Well, Beetee, I think he is committed to the rebellion for two reasons. One, because he’s injured psychologically and physically by his participation in the games, but also because I think he is fairly conscious of the injustice of the society he inhabits. So, on a political level he engages too, which I think is different than Katniss, for example. Katniss is not so much a political animal. I think she’s more driven by her sense of loyalty to friends, her sense of loyalty to home and a desire to recreate that sense of security that was lost and has been lost during the first two movies, which resonates I think for audiences in a very personal way, which is why I believe that folks are so drawn to her and to these books and these storylines. But, Beetee, on the other hand, is a political animal. He’s a subversive and I very much appreciate that angle. Someone mentioned somewhere that I read that he infiltrates the system, pretends to be of the system, only to destroy it.’
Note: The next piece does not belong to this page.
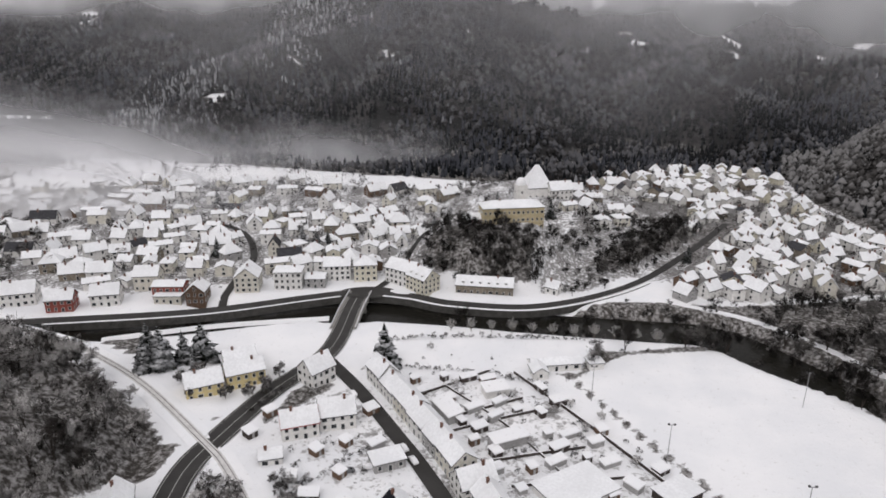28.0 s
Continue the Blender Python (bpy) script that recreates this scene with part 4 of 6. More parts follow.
for x0, x1, y0, y1, step, big, seed in ((-950, 950, 690, 1150, 5.6, 1.0, 6), (-1250, 1200, 1150, 1480, 8.0, 1.25, 206), (-1500, 1500, 1480, 1960, 11.5, 1.6, 306)):
    woodland("mountain_wood", FAR_SPRUCE, scatter(x0, x1, y0, y1, step, lambda x, y: on_mountain(x, y) * (1 - frosted(x, y)) * np.clip(0.75 + 0.8 * waves(x, y, 140, 61), 0.3, 1), seed), (BARK, NEEDLE_FAR), "dark spruce forest on the far mountain side", seed, 0.5 * big, 1.05 * big, NEEDLE_FAR, stands)
    woodland("mountain_wood", FAR_SPRUCE, scatter(x0, x1, y0, y1, step, lambda x, y: on_mountain(x, y) * frosted(x, y), seed + 60), (BARK, NEEDLE_FROST), "frosted grey forest on the far mountain side", seed + 60, 0.45 * big, 0.95 * big, NEEDLE_FROST, stands)
    woodland("mountain_wood", FAR_CROWN, scatter(x0, x1, y0, y1, step * 1.25, lambda x, y: on_mountain(x, y) * np.clip(0.35 - 0.8 * waves(x, y, 140, 61), 0.12, 1), seed + 1), (BARK, TWIG_FAR), "bare beech wood on the far mountain side", seed + 1, 0.55 * big, 1.1 * big, None, stands)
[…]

Q: There’s been a lot of debate about the political implications in The Hunger Games movies. What sort of commentary do you think this film is making? -

I’m not sure. I say that because what’s wonderful about the cosmology that Suzanne Collins has created is that it’s fairly non-judgmental. There are some obvious, there’s a fairly obvious moral spectrum that folks are working within. I don’t think she really points the finger of judgment from a political angle. So, therefore, the viewer or the reader is allowed to interpret in their own way how they would respond from a political aspect. So, I think if you’re on the left of the political spectrum, you can find an angle in this; maybe it’s a class angle. If you’re on the right, maybe you grab on to a Second Amendment – from a U.S perspective – right to bear arms against the tyranny of government or something like that. But there’s no single political message that’s being sent. I think it’s a more personal message that Suzanne is sending about the need for protection, of love and protection of the home and security and loyalty. All of these things that are much more resonant on a universal level are the messages that come forward. Those things that violate the simple, granular, most human things that society creates are really the things that are to be destroyed.

Q: So this was sadly one of Phillip Seymour Hoffman’s last movies. What was it like working with him on set? -

I knew Phil for a long time. We both came up in the New York theatre scene together. We’d only done one movie prior to The Hunger Games movies and that was Ides Of March. The thing that struck me about Phil, working with him on those two movies was that I can’t recall him doing two takes alike, ever. Each time he did a scene, he did a take, he was trying to invent it within the moment and create it spontaneously and dig down and try to find something original and new and meaningful, and not a lot of actors are like that. Most are not. He was just really committed, serious, questioning. He was inspiring for anyone who worked with him. We were with him days before, we would get together after we filmed and spend time together offset. I was with him just days before and I had to come back to New York. When I got word back here that we had lost him it was just a terrible, terrible blow. Not only for us a family of actors on set but as the larger kind of global family of actors. He won’t be replaced.